Sunday, November 24, 2013

The Center of the Universe

We hear that even Italians flock to Venice.

Inside the Doge's Palace, we saw an enormous portrait on a ceiling of Venice personified as a queen. Relaxing in a throne, Roman gods worshipped at her feet. On a nearby wall, a large clock that has run for 700 years still kept perfect time. Another clock, outside in the marble facade, operated more as a calendar, but the single arm was moved by the center mechanism--the earth. All around it, stars, planets, and the sun revolved around the earth--built in the 15th century, the earth was the center of the universe.

And, in many ways, Venice presents very much like the center of that earth in the center of the universe. My gosh, two Ventians travelled to steal...eh, retrieve...the bones of St. Mark from Constantinople. St. Mark as in Matthew, Mark, Luke, and John...that Mark.

He is symbolized by the winged lion--which is seen everywhere throughout Venice, yet never feels overdone or out of place.

The center of the universe plays by different rules than the rest of us.

Today was relatively clear, and we could see the snow-capped Italian Alps towering in the horizon. On the other side of that natural boundary are Germany and Austria. We learned an unspoken agreement saved Venice from the bombs of WWII--even though many bombs lashed across Italy in the 40s, daVinci's "The Last Supper" missed obliteration by a whisker--yet, Venice was spared.

Among the hundreds of bridges here, one is it's most famous: the Bridge of Sighs. And, according to the Italians, it isn't even a bridge--just a corridor connecting the Doge's Palace to the prisons. The passageway has four small windows (we looked through them) and, from this perspective, prisoners were offered their last glimpse if Venice...and they would sigh. These men were headed to torture and beheadings...and the legend embraces their sighs.

It sounds like a bridge one might celebrate romance, but it isn't. Even the brutal punishments for crime carry a charm and a smile. People can't take enough photographs of The Bridge of Sighs...or the ghosts of dead men walking.
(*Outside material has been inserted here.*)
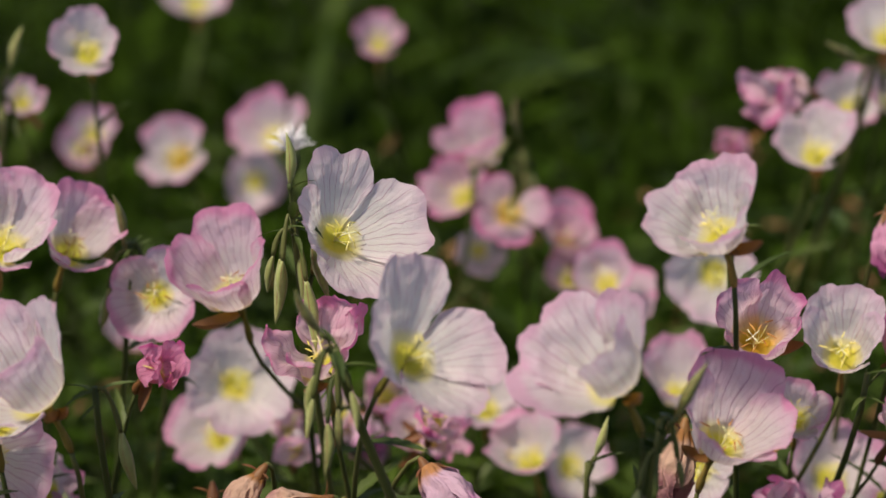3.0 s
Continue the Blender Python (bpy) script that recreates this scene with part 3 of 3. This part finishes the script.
primrose(0.031, 0.869, 0.386, width=0.0540, az=171, el=72, cup=44, pink=.97, rot=30, spread=46, vee=.34)
bloom(0.089, 1.040, 0.465, slant=.15, az=-34, el=58, rot=-12, petals=((4, 0.0470, 52, 52), (85, 0.0443, 60), (182, 0.0430, 66), (269, 0.0434, 66)), pink=0.58, anther=1, sepals=(158,), sepal_size=2.0)
primrose(0.054, 1.073, 0.460, slant=-.12, width=0.0464, az=-17, el=18, cup=30, pink=0.43, rot=45, anther=1)
bloom(0.096, 1.165, 0.381, az=3, el=25, rot=3, petals=((4, 0.0335, 24, 56), (93, 0.0332, 30, 54), (182, 0.0332, 32, 54), (261, 0.0332, 28, 54)), pink=0.12)
bloom(0.089, 1.185, 0.345, az=-37, el=35, rot=13, petals=((0, 0.0311, 36), (91, 0.0321, 35), (179, 0.0308, 45, 40), (270, 0.0311, 36)), pink=0.42, anther=1)
crumpled(0.046, 0.997, 0.447, width=0.0322, az=27, el=30, pink=.97, seed=5)
bloom(0.119, 0.965, 0.455, az=-27, el=60, rot=-9, petals=((-19, 0.0365, 46), (108, 0.0330, 50, 50), (172, 0.0340, 64), (280, 0.0357, 58)), pink=0.76, crumple=0.6, sepals=(170,))
bloom(0.289, 1.230, 0.296, az=8, el=29, rot=7, petals=((-11, 0.0278, 32), (98, 0.0269, 46), (165, 0.0269, 33), (288, 0.0270, 38)), pink=0.25)
bloom(0.250, 1.150, 0.331, az=-39, el=57, rot=38, petals=((8, 0.0325, 50), (87, 0.0322, 48), (182, 0.0312, 57), (263, 0.0316, 49)), pink=0.36)
bloom(0.360, 1.192, 0.419, az=-12, el=8, rot=4, petals=((-8, 0.0310, 30), (104, 0.0328, 32), (176, 0.0310, 34), (268, 0.0310, 46)), pink=0.14)
bloom(0.324, 1.260, 0.364, az=-10, el=60, rot=11, petals=((-3, 0.0421, 47, 60), (89, 0.0393, 55), (180, 0.0394, 52), (273, 0.0393, 62)), pink=0.58)
bloom(0.329, 1.145, 0.364, az=-9, el=64, rot=-3, petals=((0, 0.0381, 52, 58), (87, 0.0367, 58), (180, 0.0365, 55), (273, 0.0364, 66)), pink=0.42)
bloom(0.278, 1.349, 0.415, az=-6, el=29, rot=-17, petals=((14, 0.0274, 22, 40), (99, 0.0272, 28, 40), (165, 0.0273, 30, 46), (261, 0.0283, 17, 42)), pink=0.70, deep=1)
bloom(0.277, 1.407, 0.434, az=-50, el=58, rot=-40, petals=((-8, 0.0440, 54), (88, 0.0420, 54, 48), (183, 0.0410, 64), (278, 0.0430, 68)), pink=0.72)
bloom(0.259, 1.385, 0.416, az=-47, el=38, rot=-19, petals=((11, 0.0335, 56, 48), (82, 0.0344, 50, 46), (180, 0.0335, 49), (267, 0.0334, 45)), pink=0.68)
primrose(0.323, 1.395, 0.378, width=0.0363, az=8, el=55, cup=52, pink=0.73, rot=20)
primrose(0.267, 1.388, 0.382, width=0.0341, az=-0, el=15, cup=28, pink=0.15, rot=10)
bloom(0.419, 1.200, 0.478, az=-22, el=54, rot=13, petals=((-12, 0.0333, 39), (95, 0.0324, 48), (183, 0.0331, 44), (274, 0.0332, 57)), pink=0.30, sepals=(200,))
crumpled(0.426, 1.252, 0.505, width=0.0509, az=-68, el=14, pink=.74, seed=11)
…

From the water, the architecture, the narrow walkways and dark, stony passages to the pastel stucco, the marble facades, and the aged brick crumbling into the lagoon, one can't take two steps without breathing her history. If you rush, you miss decades of little touches--there are stories everywhere.

For the center of the universe, this old girl did not disappoint. We will miss this place. And I fully expect to catch my wife sighing tomorrow as we leave.